Method: Play and listen. If image pulls left: right channel has slightly too much delay (or left too little). Add 0.05ms delay to left channel, re-listen. Repeat until vocalist appears exactly centered.
Note: This fine-tuning is for the listening position only. Passengers may experience different imaging — the car is fundamentally asymmetric and perfect imaging at all seats is not achievable with standard stereo time alignment.
⚙️ ENGINEER LEVEL: Psychoacoustic Basis and Binaural Processing
Interaural Time Difference (ITD) and Level Difference (ILD)
Spatial perception uses two complementary cues:
ITD (Interaural Time Difference):
ITD_max = d / c = 0.215m / 343 m/s ≈ 0.63 ms
Where d = head diameter (approx. 0.215m). Maximum ITD for sound directly to one side.

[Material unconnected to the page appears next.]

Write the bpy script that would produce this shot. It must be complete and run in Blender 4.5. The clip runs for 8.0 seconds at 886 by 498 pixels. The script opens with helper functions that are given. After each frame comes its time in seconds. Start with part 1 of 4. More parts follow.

Just-noticeable difference for ITD: 10–20 μs (microseconds).
This means time alignment must be accurate to better than 0.01ms (10 μs) for the finest spatial discrimination. DSPs with 0.01ms resolution (common in quality units) provide adequate precision.
ILD (Interaural Level Difference):
At high frequencies (> 1.5 kHz), the head creates an acoustic shadow — the ear facing away from the source receives less energy. Level difference provides directional cue above 1.5 kHz.
Below 1.5 kHz: ITD dominant. Above 1.5 kHz: ILD dominant. Crossover: Both contribute.
Implication: The critical frequency region for imaging precision is above 1.5 kHz — the tweeter range. Subwoofer time alignment affects integration with mid-bass but not phantom imaging. Tweeter and midrange time alignment is what produces the phantom center image.
Head-Related Transfer Function (HRTF):
The ear's pinna (outer ear shape) causes frequency-dependent filtering that varies with sound source angle and elevation. This HRTF provides elevation cues and front/rear discrimination.
In-car audio, HRTFs are modified by the interior reflective environment. Seat backs, headrests, and glass create reflections that partially simulate HRTF elevation cues — which is why careful positioning of tweeters (angled, elevated) can create convincing elevated soundstage without explicit elevation EQ.